TO BE DONE:
Restate the full listing word for word and leave the pictures out.
==== SOURCE MATERIAL
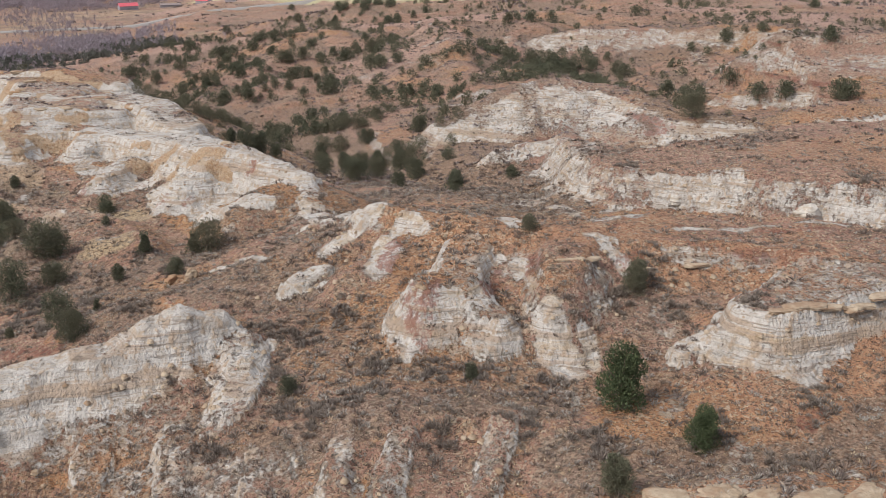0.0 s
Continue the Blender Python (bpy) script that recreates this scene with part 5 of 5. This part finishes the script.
SLABS = ((45, 121.2, 3.4, 1.0), (48.4, 122.4, 4.2, 1.2), (51.6, 123, 3.6, 1.1), (55.4, 124, 4.6, 1.2), (59.4, 126.6, 4.2, 1.1), (63.5, 128, 4.4, 1.2), (18.8, 138, 3, 0.8), (21.6, 139.6, 2.6, 0.8), (31, 141.6, 2.8, 0.8), (38.6, 141, 3, 0.8))
for k, (x, y, a, h) in enumerate(SLABS):
    rock("sandstone_slab", x, y, 12 + 9 * math.sin(k * 2.1), a * 1.3, a * 0.5, 0.6 * h, TAN_ROCK, "flat tan sandstone slab capping a clay ledge", 340 + k, 0.8, "cap slabs", 0.45)
CAPS_ROCK = ((-135.7, 289.7, 4.4), (-131, 290, 3.2), (-118, 288, 3.4), (-111, 290, 4.2), (-106, 292, 3), (-110.4, 317, 3.6), (-101, 307, 4.6), (-96, 303, 3), (-54, 243, 2.6), (-150, 352, 4), (-146, 338, 3.4), (-158, 380, 4), (-170, 398, 5), (-180, 408, 4))
for k, (x, y, a) in enumerate(CAPS_ROCK):
    rock("cap_rock", x, y, 30 * math.sin(k * 1.3), a, a * 0.55, 1.1, (TAN_ROCK, RUST_ROCK)[k % 3 == 1], "rust stained sandstone cap on the white butte", 360 + k, 0.8, "cap slabs", 0.45)
NOSE_ROCKS = ((22.4, 84, 4.6), (27, 84.4, 5.2), (31.5, 84, 4.4), (36, 83, 5), (41, 83.5, 5.4))
for k, (x, y, a) in enumerate(NOSE_ROCKS):
    rock("ledge_rock", x, y, 10 * k, a, a * 0.5, 1.0, TAN_ROCK, "pale sandstone ledge rock on the rim", 380 + k, 0.9, "cap slabs", 0.6)
# fallen stones
x, y, z, r = sown(24000, 70, 300, 87, lambda x, y, s, w, c, u: w * step(s, 0.3, 0.8) * 0.8)
stone = [([(-0.5, -0.4, 0), (0.5, -0.45, 0), (0.45, 0.4, 0), (-0.4, 0.5, 0), (-0.3, -0.2, 0.4), (0.3, -0.25, 0.5), (0.25, 0.25, 0.35), (-0.25, 0.3, 0.45)], [(0, 1, 5, 4), (1, 2, 6, 5), (2, 3, 7, 6), (3, 0, 4, 7), (4, 5, 6, 7)])]
tagged(many("fallen_stones", stone, x, y, z, 0.2 + 0.9 * r.rand(len(x)) ** 4, r.rand(len(x)) * 6.28, TAN_ROCK), "loose tan stones on the eroded slopes", "stones", kind="stuff")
========
ANSWER TO THE TASK:
0.0 s
Continue the Blender Python (bpy) script that recreates this scene with part 5 of 5. This part finishes the script.
SLABS = ((45, 121.2, 3.4, 1.0), (48.4, 122.4, 4.2, 1.2), (51.6, 123, 3.6, 1.1), (55.4, 124, 4.6, 1.2), (59.4, 126.6, 4.2, 1.1), (63.5, 128, 4.4, 1.2), (18.8, 138, 3, 0.8), (21.6, 139.6, 2.6, 0.8), (31, 141.6, 2.8, 0.8), (38.6, 141, 3, 0.8))
for k, (x, y, a, h) in enumerate(SLABS):
    rock("sandstone_slab", x, y, 12 + 9 * math.sin(k * 2.1), a * 1.3, a * 0.5, 0.6 * h, TAN_ROCK, "flat tan sandstone slab capping a clay ledge", 340 + k, 0.8, "cap slabs", 0.45)
CAPS_ROCK = ((-135.7, 289.7, 4.4), (-131, 290, 3.2), (-118, 288, 3.4), (-111, 290, 4.2), (-106, 292, 3), (-110.4, 317, 3.6), (-101, 307, 4.6), (-96, 303, 3), (-54, 243, 2.6), (-150, 352, 4), (-146, 338, 3.4), (-158, 380, 4), (-170, 398, 5), (-180, 408, 4))
for k, (x, y, a) in enumerate(CAPS_ROCK):
    rock("cap_rock", x, y, 30 * math.sin(k * 1.3), a, a * 0.55, 1.1, (TAN_ROCK, RUST_ROCK)[k % 3 == 1], "rust stained sandstone cap on the white butte", 360 + k, 0.8, "cap slabs", 0.45)
NOSE_ROCKS = ((22.4, 84, 4.6), (27, 84.4, 5.2), (31.5, 84, 4.4), (36, 83, 5), (41, 83.5, 5.4))
for k, (x, y, a) in enumerate(NOSE_ROCKS):
    rock("ledge_rock", x, y, 10 * k, a, a * 0.5, 1.0, TAN_ROCK, "pale sandstone ledge rock on the rim", 380 + k, 0.9, "cap slabs", 0.6)
# fallen stones
x, y, z, r = sown(24000, 70, 300, 87, lambda x, y, s, w, c, u: w * step(s, 0.3, 0.8) * 0.8)
stone = [([(-0.5, -0.4, 0), (0.5, -0.45, 0), (0.45, 0.4, 0), (-0.4, 0.5, 0), (-0.3, -0.2, 0.4), (0.3, -0.25, 0.5), (0.25, 0.25, 0.35), (-0.25, 0.3, 0.45)], [(0, 1, 5, 4), (1, 2, 6, 5), (2, 3, 7, 6), (3, 0, 4, 7), (4, 5, 6, 7)])]
tagged(many("fallen_stones", stone, x, y, z, 0.2 + 0.9 * r.rand(len(x)) ** 4, r.rand(len(x)) * 6.28, TAN_ROCK), "loose tan stones on the eroded slopes", "stones", kind="stuff")